I've always managed my own money. I could probably use some help with planning at this stage, but I'm leery. A number of years ago I dragged my boyfriend (now husband) to an adult education seminar on managing money. There were 4 instructors (all investment advisers for the same company)and they made some serious errors on basic things. Then I went with my new DH to listen to his adviser in the yearly meeting. I disagreed heartily with what I was hearing. I also asked some pointed questions and the person clearly was less knowledgeable than I.
I also listen to my in-laws comments on what their adviser has them doing and I think the adviser is out to enrich himself but the in-laws think he's great so I don't stick in my two cents.
My SIL took my mother, unbeknownst to the rest of the family, to a lawyer for a will. This guy, with a CPA, set her up in an irrevocable trust which cost her thousands, and her estate is so small, it's truly sinful what he did.
I've been reading Kiplinger's for years and I think it's a great source of information for the general population. I have recommended it to many other people over the years.
Now that I have amassed a good amount of money for retirement, and I'm getting closer to that stage in my life, I could probably use some guidance. But when I've seen all these creeps in action over the years, I just do not trust them.
"Creeps" exist in every type of occupation unfortunately. Finding someone to trust with your money runs a close second to finding someone to trust with your life, like a doctor. If I loan someone a car and they steal it, well I can always get another car. Life savings and your life? Well, that's a different animal all together.
I wouldn't say our first guy was a "creep", but he was surely the self serving type. When we asked him, "can we buy mutual funds?" He steered us away from them every time the subject came up. We finally learned the answer, it wasn't because they were a bad investment, it was because his company did not sell such a product. He pushed us to take out a line of credit on our paid for house years ago. "Why tie up your cash when you can use it to invest?" Why I didn't get this the first time is beyond me. We got the LOC, only to watch the interest quickly rise from 4% to what, 8% before we paid it off?? When we sat in our annual meeting a few years back, always in February since we lived in Florida, and always during the Gasparilla festival (can you say, drunkfest?) he told us our ROI was 13%. He conveniently lumped a well performing 4th quarter previous year with a rocky current year, to pump up the ROI. When I chimed in that we DIDN'T make 13% on the first XXXXX.XX on our money because we were paying 8% back to Poorlyrun Inc in the name of interest on our LOC, he looked at me like I had two heads. (perhaps it was because he was painfully hung over that he couldn't make the connection).
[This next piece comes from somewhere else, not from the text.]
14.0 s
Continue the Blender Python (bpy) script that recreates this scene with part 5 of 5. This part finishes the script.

It is very difficult to swallow when you learn that your investment company recorded record profits, when you look at your own portfolio and see that, after fees, commissions, etc, you might have been better off buying cd's. It is also hard to swallow when you learn that there are funds managers taking your hard earned money and investing it in 1000 shares of company Z, (at $.01 per share!) ( Poorlyrun Inc has since been sucked up, by Evenmorepoorlyrun Inc. )
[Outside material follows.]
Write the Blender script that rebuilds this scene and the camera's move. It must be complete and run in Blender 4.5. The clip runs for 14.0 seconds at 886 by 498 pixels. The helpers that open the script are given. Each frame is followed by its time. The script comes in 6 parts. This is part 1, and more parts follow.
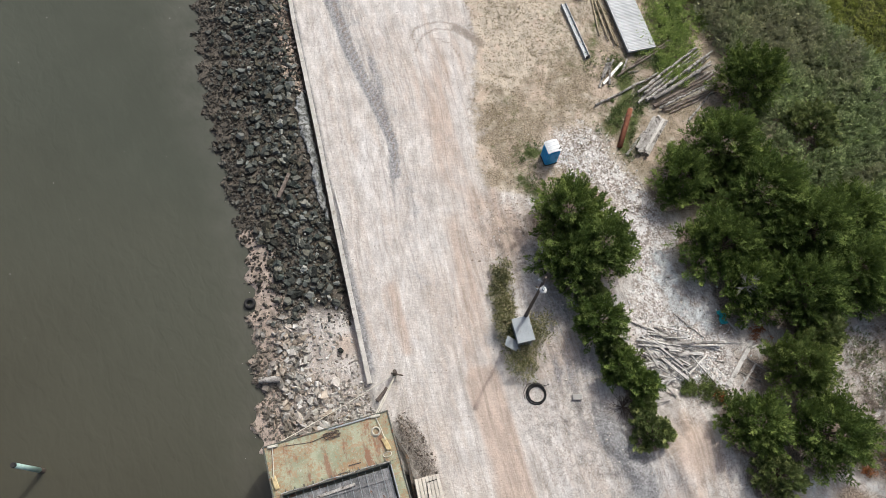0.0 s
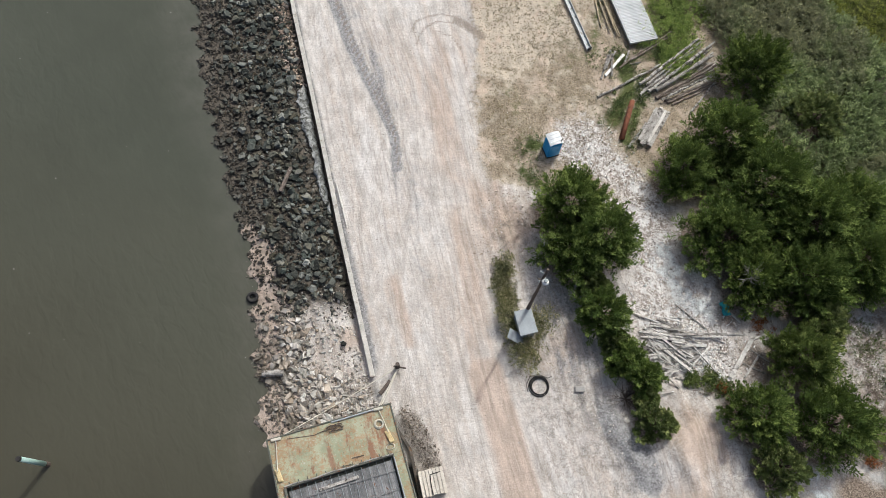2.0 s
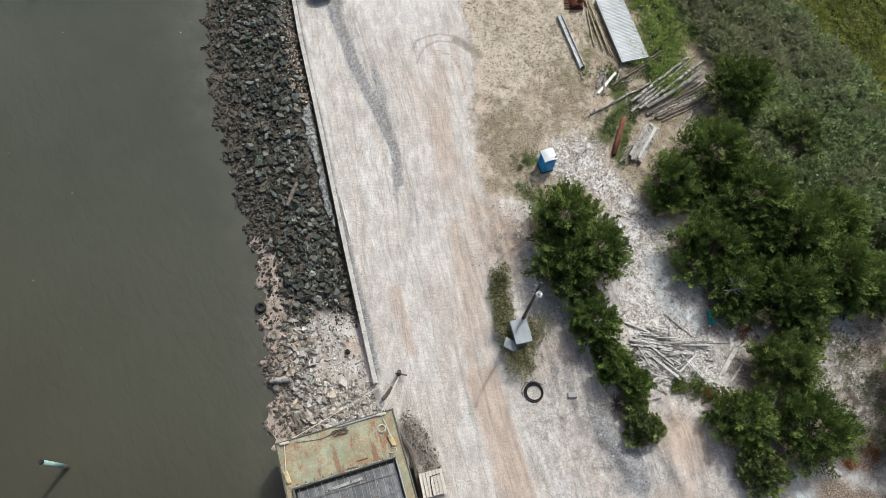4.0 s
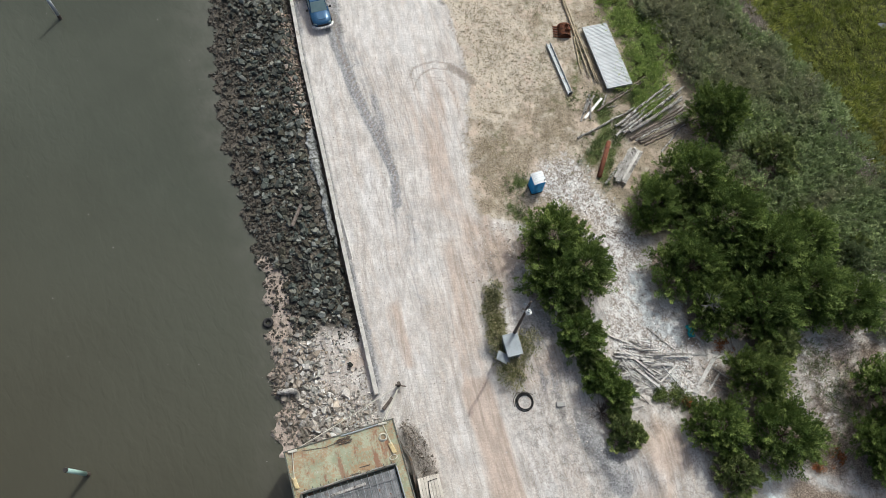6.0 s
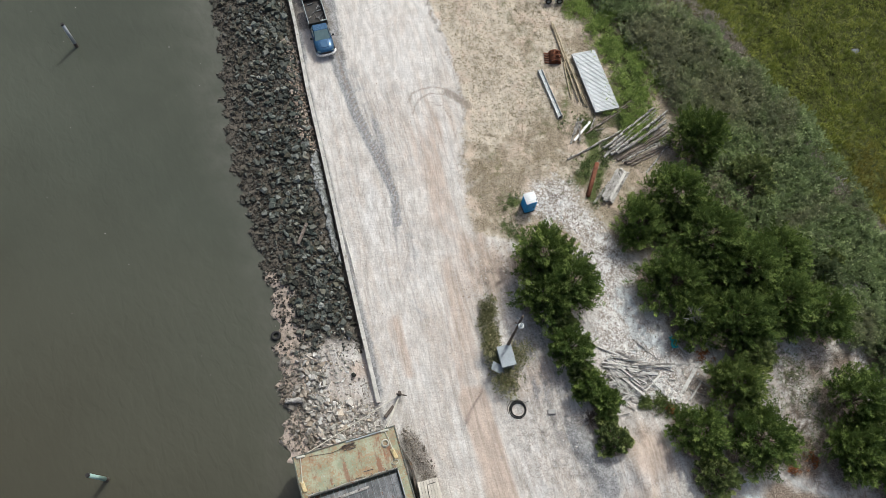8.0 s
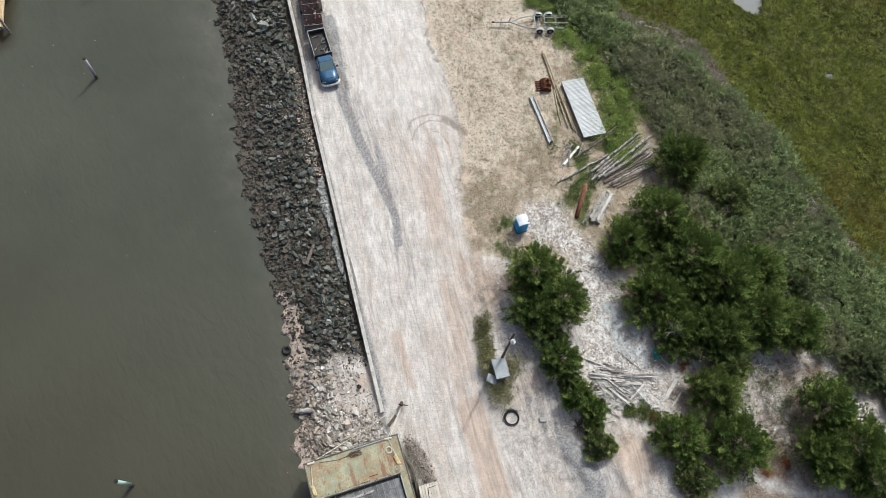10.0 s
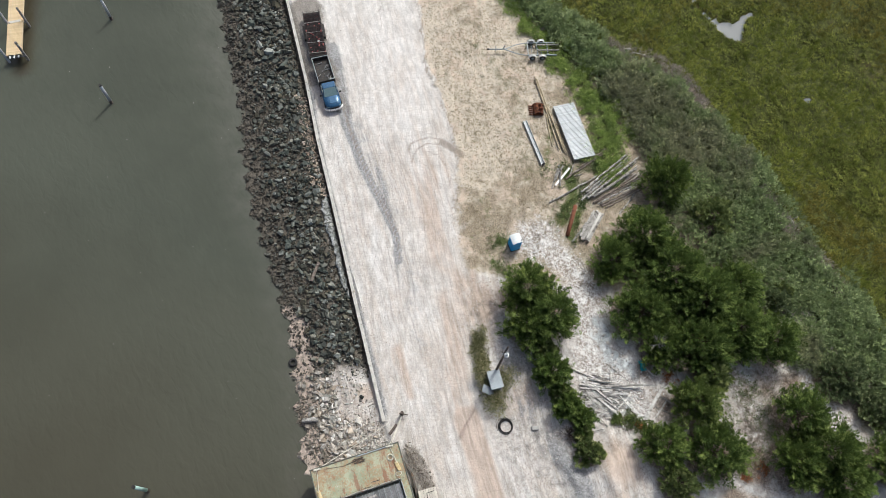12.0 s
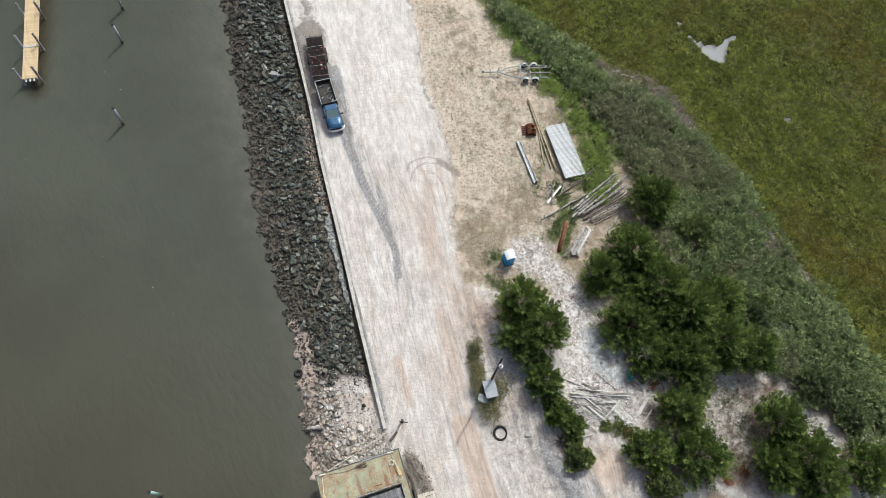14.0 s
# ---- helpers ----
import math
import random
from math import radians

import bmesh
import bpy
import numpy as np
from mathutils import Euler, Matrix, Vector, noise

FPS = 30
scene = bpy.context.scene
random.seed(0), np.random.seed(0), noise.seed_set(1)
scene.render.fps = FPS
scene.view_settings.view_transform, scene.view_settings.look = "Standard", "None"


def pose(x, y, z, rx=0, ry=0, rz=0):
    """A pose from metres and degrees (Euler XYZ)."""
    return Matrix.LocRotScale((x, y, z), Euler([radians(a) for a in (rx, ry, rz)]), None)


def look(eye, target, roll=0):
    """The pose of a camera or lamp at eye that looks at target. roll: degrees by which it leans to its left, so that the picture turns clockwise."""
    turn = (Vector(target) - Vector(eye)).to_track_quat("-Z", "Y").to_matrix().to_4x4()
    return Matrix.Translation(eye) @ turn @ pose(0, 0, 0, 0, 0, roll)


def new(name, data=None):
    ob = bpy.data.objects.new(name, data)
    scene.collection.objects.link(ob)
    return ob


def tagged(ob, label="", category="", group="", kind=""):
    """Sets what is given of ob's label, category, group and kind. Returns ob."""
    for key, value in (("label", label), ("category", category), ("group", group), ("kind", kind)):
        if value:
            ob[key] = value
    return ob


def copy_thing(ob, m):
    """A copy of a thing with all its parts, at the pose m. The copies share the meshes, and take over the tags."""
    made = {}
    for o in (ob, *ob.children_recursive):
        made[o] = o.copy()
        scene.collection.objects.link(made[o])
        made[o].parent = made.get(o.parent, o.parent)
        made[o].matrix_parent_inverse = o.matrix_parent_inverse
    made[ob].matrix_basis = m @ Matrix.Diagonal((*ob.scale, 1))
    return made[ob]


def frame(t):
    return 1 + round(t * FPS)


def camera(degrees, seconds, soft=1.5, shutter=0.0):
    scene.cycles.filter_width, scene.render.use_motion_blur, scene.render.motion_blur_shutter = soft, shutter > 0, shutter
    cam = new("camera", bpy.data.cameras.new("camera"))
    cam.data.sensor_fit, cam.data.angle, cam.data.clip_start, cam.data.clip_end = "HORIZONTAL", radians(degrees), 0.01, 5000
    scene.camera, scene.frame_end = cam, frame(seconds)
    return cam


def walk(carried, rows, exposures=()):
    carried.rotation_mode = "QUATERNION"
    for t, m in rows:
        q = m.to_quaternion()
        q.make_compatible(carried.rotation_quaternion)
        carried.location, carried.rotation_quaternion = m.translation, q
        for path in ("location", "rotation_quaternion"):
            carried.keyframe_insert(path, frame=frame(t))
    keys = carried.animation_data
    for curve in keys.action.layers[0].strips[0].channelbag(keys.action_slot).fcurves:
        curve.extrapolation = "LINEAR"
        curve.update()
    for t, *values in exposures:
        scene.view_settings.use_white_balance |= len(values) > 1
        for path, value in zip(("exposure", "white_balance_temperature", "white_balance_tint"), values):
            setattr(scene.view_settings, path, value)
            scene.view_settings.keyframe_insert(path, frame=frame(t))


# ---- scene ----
cam = camera(64.0, 14.0, soft=0.5)
PATH = [
    (0, (0.337, -0.281, 47.503), (0.326, 0.485, 45.656), 6.7),
    (0.5, (0.422, -0.408, 47.512), (0.406, 0.357, 45.664), 6.4),
    (1, (0.402, -0.468, 47.428), (0.386, 0.296, 45.579), 6.2),
    (1.5, (0.292, -0.386, 47.285), (0.28, 0.37, 45.433), 6.6),
    (2, (0.424, -0.393, 47.448), (0.406, 0.359, 45.594), 5.9),
    (2.5, (0.383, -0.478, 47.886), (0.363, 0.275, 46.033), 5.7),
    (3, (0.369, -0.547, 48.376), (0.35, 0.206, 46.523), 5.8),
    (5.5, (0.165, -0.326, 53.021), (0.158, 0.423, 51.167), 6.6),
    (6, (0.054, -0.54, 53.783), (0.053, 0.216, 51.932), 6.9),
    (6.5, (0.189, -0.807, 54.717), (0.183, -0.043, 52.868), 6.5),
    (7, (0.111, -0.911, 55.581), (0.109, -0.144, 53.734), 6.7),
    (7.5, (0.121, -1.082, 56.547), (0.119, -0.309, 54.702), 6.6),
    (8, (-0.164, -1.155, 57.313), (-0.157, -0.379, 55.47), 7.3),
    (10.5, (-0.132, -1.393, 63.165), (-0.128, -0.614, 61.323), 6.7),
    (11, (-0.315, -1.531, 63.962), (-0.305, -0.745, 62.123), 7.1),
    (11.5, (-0.342, -1.752, 65.002), (-0.33, -0.96, 63.166), 7.1),
    (12, (-0.324, -1.855, 66.06), (-0.314, -1.059, 64.226), 7.1),
    (12.5, (-0.345, -1.939, 67.079), (-0.333, -1.14, 65.246), 7.1),
    (13, (-0.318, -2.081, 68.129), (-0.307, -1.278, 66.297), 7.1),
    (13.5, (-0.362, -2.163, 69.08), (-0.349, -1.357, 67.25), 7.1),
    (14, (-0.563, -2.2, 69.941), (-0.545, -1.394, 68.111), 7.5),
]
walk(cam, [(t, look(eye, target, roll)) for t, eye, target, roll in PATH], [(0.0, -0.2, 6300, 8), (2.5, -0.24, 6200, 6), (5.5, -0.28, 6120, 4), (8.0, -0.27, 6120, 4), (11.0, -0.15, 6100, 5), (14.0, -0.13, 6100, 5)])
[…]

In the meantime, the woman who handles our investments now did everything in her power (stop losses, etc), to help lessen the blow of the last stock market downfall. Did we lose money? Of course we did. But when looking back at how we fared, we did alright. Certainly less than the national average. Since I DON'T have a finance degree and she does, it is worth what she charges. I probably should not share where she works, but I will say that they have their name on a stadium in a Tampa.